→ Aim of the task:
Quote only the lines from the line containing "More parts follow." to the line containing "# ---- mesh helpers", with both of those lines included, please, exactly as written.

Entries with animation source code
■ ■ ■ ■

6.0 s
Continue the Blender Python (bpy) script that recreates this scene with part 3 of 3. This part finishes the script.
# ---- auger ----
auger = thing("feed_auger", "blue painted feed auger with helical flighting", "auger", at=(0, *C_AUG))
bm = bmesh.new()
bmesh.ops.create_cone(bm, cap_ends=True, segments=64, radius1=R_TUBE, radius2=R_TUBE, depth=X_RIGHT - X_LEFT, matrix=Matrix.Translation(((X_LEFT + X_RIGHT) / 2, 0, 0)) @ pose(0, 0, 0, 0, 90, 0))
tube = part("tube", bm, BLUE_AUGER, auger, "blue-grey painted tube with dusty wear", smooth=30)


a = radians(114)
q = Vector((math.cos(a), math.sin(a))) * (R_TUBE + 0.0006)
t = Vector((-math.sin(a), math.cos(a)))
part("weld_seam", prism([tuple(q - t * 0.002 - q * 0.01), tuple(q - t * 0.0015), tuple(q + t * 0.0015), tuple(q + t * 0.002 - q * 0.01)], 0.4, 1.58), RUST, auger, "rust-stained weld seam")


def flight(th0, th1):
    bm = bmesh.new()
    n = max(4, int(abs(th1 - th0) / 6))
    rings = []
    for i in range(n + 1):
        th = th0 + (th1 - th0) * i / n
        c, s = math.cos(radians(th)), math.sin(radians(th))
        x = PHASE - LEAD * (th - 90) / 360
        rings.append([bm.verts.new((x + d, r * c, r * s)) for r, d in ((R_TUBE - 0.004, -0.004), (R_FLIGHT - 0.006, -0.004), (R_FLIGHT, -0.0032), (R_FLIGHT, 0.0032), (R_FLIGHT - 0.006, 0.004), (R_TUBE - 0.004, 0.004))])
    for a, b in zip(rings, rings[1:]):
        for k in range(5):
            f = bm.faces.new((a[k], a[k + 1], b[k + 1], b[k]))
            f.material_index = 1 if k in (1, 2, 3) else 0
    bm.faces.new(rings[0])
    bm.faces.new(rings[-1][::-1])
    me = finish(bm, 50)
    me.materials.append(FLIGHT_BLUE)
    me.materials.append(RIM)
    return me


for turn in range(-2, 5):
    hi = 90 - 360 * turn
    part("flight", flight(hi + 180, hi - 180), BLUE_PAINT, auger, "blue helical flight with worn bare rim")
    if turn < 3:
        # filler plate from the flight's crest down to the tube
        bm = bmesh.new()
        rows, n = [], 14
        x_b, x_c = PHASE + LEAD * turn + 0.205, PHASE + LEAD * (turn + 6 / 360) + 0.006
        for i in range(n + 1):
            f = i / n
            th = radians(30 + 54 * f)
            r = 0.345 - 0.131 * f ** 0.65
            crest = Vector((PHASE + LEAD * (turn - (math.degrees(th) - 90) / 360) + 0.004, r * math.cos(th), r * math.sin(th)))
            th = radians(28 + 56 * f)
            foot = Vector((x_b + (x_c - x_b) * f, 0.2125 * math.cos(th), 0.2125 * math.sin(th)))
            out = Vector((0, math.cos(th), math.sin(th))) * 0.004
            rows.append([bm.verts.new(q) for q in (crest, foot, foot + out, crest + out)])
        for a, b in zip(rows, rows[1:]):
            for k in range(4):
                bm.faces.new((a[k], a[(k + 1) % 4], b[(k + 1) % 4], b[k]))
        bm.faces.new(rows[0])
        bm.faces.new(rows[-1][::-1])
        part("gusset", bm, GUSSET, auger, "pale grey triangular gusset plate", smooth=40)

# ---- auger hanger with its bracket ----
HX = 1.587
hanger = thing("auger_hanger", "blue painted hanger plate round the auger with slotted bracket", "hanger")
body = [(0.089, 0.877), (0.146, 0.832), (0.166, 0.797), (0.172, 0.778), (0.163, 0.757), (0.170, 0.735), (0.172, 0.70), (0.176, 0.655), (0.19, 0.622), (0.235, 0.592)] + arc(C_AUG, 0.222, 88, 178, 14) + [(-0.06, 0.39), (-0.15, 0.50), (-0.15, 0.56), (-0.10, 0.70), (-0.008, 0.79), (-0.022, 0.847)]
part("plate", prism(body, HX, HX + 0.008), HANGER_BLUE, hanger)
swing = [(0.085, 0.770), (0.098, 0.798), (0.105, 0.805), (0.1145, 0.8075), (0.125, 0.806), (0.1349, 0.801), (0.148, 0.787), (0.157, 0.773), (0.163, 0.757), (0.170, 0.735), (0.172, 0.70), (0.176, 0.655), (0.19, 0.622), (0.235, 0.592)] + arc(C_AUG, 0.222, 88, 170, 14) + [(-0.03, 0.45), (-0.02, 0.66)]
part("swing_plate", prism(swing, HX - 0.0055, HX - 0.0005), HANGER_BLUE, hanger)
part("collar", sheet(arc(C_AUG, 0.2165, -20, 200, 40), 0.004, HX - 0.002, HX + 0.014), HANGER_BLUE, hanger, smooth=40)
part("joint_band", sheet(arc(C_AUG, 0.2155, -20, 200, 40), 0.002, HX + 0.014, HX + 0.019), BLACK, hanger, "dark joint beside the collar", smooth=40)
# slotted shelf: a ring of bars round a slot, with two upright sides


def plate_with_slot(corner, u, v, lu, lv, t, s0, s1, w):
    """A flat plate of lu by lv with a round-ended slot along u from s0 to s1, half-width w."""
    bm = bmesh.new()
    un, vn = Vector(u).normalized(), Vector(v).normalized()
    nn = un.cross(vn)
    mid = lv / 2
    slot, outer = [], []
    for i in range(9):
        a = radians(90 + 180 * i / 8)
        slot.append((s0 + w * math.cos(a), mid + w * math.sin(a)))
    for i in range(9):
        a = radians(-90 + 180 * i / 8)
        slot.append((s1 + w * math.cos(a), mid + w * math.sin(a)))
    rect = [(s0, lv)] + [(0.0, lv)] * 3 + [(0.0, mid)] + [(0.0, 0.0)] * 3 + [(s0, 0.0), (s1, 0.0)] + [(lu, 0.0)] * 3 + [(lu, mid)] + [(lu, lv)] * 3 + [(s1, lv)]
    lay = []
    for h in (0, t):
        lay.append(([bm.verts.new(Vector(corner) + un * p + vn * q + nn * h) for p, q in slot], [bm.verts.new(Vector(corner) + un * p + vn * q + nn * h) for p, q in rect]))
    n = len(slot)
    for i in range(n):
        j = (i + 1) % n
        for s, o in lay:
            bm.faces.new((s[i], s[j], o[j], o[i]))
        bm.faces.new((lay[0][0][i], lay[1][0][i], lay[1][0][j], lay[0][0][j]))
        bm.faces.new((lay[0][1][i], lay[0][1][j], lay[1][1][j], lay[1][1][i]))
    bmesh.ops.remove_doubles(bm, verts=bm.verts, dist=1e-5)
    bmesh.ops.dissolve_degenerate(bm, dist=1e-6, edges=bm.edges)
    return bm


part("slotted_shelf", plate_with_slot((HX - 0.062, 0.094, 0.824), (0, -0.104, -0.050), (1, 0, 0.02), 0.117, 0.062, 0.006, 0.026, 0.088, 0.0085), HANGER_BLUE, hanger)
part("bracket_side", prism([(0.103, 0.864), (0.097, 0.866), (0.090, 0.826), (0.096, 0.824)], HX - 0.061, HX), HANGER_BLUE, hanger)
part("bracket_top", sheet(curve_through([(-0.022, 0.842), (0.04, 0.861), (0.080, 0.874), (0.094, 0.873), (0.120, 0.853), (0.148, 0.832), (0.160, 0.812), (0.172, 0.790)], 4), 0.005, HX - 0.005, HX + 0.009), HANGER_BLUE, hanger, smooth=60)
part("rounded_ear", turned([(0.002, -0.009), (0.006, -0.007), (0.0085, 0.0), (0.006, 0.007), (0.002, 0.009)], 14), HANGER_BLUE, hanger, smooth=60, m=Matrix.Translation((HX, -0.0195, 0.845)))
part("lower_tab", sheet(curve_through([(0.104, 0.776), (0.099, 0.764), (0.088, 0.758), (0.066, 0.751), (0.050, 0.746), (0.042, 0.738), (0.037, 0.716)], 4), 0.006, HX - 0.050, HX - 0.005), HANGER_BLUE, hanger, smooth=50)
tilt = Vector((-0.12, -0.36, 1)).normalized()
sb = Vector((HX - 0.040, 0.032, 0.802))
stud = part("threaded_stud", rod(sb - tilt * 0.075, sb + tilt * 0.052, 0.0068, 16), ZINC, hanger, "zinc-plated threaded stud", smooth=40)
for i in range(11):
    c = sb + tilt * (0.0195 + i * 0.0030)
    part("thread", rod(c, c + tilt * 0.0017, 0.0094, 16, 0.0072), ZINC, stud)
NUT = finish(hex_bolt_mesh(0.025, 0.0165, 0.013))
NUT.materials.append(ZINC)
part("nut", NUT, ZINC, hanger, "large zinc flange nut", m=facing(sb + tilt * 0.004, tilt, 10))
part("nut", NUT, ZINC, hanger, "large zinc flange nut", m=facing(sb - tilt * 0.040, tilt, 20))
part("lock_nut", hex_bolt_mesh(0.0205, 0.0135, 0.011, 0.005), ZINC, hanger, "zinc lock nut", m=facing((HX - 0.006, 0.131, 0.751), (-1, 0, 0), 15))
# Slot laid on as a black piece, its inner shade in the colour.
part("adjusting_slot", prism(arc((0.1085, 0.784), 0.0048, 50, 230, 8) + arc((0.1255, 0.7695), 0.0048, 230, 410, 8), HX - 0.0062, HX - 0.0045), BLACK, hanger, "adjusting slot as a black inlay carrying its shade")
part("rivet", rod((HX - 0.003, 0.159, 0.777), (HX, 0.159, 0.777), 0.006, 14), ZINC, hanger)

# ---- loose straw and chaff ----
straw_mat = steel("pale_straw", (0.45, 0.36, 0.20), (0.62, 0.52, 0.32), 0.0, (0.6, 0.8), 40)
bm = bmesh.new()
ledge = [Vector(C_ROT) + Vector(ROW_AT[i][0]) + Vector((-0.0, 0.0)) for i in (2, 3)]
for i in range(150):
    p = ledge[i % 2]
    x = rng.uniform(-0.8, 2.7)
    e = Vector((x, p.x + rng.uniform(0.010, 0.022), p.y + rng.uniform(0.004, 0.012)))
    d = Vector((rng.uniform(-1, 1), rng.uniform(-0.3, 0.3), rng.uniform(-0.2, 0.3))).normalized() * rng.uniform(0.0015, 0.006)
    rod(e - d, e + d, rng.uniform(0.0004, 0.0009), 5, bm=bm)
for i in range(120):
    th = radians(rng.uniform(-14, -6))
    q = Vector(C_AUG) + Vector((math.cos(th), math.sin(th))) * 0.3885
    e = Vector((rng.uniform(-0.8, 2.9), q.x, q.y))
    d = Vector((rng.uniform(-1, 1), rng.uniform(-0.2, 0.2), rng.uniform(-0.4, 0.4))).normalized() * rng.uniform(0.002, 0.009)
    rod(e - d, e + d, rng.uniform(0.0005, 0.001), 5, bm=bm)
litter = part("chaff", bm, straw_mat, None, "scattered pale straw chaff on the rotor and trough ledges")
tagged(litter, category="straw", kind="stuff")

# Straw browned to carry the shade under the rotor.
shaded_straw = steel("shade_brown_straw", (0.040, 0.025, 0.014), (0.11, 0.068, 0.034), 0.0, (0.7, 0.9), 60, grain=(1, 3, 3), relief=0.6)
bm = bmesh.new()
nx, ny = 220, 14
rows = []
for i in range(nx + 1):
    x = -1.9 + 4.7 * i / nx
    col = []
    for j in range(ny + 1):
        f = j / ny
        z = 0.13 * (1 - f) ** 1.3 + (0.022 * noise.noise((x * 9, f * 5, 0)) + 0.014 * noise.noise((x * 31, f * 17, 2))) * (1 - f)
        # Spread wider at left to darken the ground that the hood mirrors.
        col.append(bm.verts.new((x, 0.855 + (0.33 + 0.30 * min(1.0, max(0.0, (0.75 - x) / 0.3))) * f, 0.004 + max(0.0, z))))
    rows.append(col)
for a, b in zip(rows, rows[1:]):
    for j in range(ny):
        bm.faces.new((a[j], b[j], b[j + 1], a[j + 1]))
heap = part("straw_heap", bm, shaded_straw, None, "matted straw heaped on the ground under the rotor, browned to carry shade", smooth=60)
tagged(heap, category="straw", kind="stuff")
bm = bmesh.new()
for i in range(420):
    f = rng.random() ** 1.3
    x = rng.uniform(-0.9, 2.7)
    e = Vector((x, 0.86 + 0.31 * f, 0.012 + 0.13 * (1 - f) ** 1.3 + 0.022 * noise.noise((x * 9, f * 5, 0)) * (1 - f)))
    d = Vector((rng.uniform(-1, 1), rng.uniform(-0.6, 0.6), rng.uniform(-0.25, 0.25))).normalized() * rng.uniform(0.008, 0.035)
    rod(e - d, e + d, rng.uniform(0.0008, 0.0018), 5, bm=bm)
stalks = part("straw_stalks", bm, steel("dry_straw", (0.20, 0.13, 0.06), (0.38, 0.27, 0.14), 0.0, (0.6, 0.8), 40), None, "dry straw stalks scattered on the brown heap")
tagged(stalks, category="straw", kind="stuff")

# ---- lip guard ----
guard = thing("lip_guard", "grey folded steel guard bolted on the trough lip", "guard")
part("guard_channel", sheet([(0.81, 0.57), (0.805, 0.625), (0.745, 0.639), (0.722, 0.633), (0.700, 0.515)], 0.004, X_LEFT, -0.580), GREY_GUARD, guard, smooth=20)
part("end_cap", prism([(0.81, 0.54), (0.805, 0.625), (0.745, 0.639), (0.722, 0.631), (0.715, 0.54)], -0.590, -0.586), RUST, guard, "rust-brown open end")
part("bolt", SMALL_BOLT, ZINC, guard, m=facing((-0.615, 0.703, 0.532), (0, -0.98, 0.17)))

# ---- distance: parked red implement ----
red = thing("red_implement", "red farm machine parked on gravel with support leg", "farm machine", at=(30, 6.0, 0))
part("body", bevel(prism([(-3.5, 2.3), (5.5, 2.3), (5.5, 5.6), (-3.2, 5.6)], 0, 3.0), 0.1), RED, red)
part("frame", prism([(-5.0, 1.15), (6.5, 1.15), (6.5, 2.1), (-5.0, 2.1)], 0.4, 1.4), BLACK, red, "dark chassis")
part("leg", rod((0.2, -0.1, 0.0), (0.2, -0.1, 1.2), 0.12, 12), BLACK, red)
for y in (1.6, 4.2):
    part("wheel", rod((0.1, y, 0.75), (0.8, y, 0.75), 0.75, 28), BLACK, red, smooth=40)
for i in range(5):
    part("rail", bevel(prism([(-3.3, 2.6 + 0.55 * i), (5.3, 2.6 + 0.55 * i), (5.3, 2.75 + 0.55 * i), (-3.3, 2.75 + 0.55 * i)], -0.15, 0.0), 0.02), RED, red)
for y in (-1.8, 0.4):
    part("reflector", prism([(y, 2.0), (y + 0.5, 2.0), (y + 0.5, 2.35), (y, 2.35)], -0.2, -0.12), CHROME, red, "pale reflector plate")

■ ■ ■ ■

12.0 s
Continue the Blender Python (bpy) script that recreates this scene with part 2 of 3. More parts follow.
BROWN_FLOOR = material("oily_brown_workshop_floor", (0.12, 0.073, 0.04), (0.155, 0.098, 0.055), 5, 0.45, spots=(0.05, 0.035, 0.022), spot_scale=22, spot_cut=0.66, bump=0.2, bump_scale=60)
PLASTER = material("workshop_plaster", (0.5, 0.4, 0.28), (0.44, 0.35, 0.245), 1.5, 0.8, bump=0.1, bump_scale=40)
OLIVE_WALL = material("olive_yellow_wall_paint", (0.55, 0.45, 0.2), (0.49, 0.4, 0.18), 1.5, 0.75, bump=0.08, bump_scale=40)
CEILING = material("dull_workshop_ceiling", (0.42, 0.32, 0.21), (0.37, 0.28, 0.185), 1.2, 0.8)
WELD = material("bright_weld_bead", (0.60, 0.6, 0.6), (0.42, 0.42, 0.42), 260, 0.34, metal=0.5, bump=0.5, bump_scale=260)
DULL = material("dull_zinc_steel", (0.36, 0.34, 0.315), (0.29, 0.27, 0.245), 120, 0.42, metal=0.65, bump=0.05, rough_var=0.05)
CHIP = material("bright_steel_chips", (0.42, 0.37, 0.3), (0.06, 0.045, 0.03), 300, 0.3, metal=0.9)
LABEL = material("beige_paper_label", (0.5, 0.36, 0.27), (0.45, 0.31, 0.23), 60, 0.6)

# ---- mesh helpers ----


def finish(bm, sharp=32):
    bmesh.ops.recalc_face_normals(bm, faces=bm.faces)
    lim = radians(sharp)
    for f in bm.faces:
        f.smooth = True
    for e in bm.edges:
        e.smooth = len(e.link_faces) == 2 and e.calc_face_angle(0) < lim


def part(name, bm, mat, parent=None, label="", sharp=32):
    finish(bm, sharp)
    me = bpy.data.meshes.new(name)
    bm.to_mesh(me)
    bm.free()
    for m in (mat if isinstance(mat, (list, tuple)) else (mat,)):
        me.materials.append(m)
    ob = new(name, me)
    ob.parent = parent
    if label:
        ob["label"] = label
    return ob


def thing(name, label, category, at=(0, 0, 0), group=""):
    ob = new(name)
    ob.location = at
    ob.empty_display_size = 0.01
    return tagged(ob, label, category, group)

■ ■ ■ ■

→ Right answer:
Continue the Blender Python (bpy) script that recreates this scene with part 2 of 3. More parts follow.
BROWN_FLOOR = material("oily_brown_workshop_floor", (0.12, 0.073, 0.04), (0.155, 0.098, 0.055), 5, 0.45, spots=(0.05, 0.035, 0.022), spot_scale=22, spot_cut=0.66, bump=0.2, bump_scale=60)
PLASTER = material("workshop_plaster", (0.5, 0.4, 0.28), (0.44, 0.35, 0.245), 1.5, 0.8, bump=0.1, bump_scale=40)
OLIVE_WALL = material("olive_yellow_wall_paint", (0.55, 0.45, 0.2), (0.49, 0.4, 0.18), 1.5, 0.75, bump=0.08, bump_scale=40)
CEILING = material("dull_workshop_ceiling", (0.42, 0.32, 0.21), (0.37, 0.28, 0.185), 1.2, 0.8)
WELD = material("bright_weld_bead", (0.60, 0.6, 0.6), (0.42, 0.42, 0.42), 260, 0.34, metal=0.5, bump=0.5, bump_scale=260)
DULL = material("dull_zinc_steel", (0.36, 0.34, 0.315), (0.29, 0.27, 0.245), 120, 0.42, metal=0.65, bump=0.05, rough_var=0.05)
CHIP = material("bright_steel_chips", (0.42, 0.37, 0.3), (0.06, 0.045, 0.03), 300, 0.3, metal=0.9)
LABEL = material("beige_paper_label", (0.5, 0.36, 0.27), (0.45, 0.31, 0.23), 60, 0.6)

# ---- mesh helpers ----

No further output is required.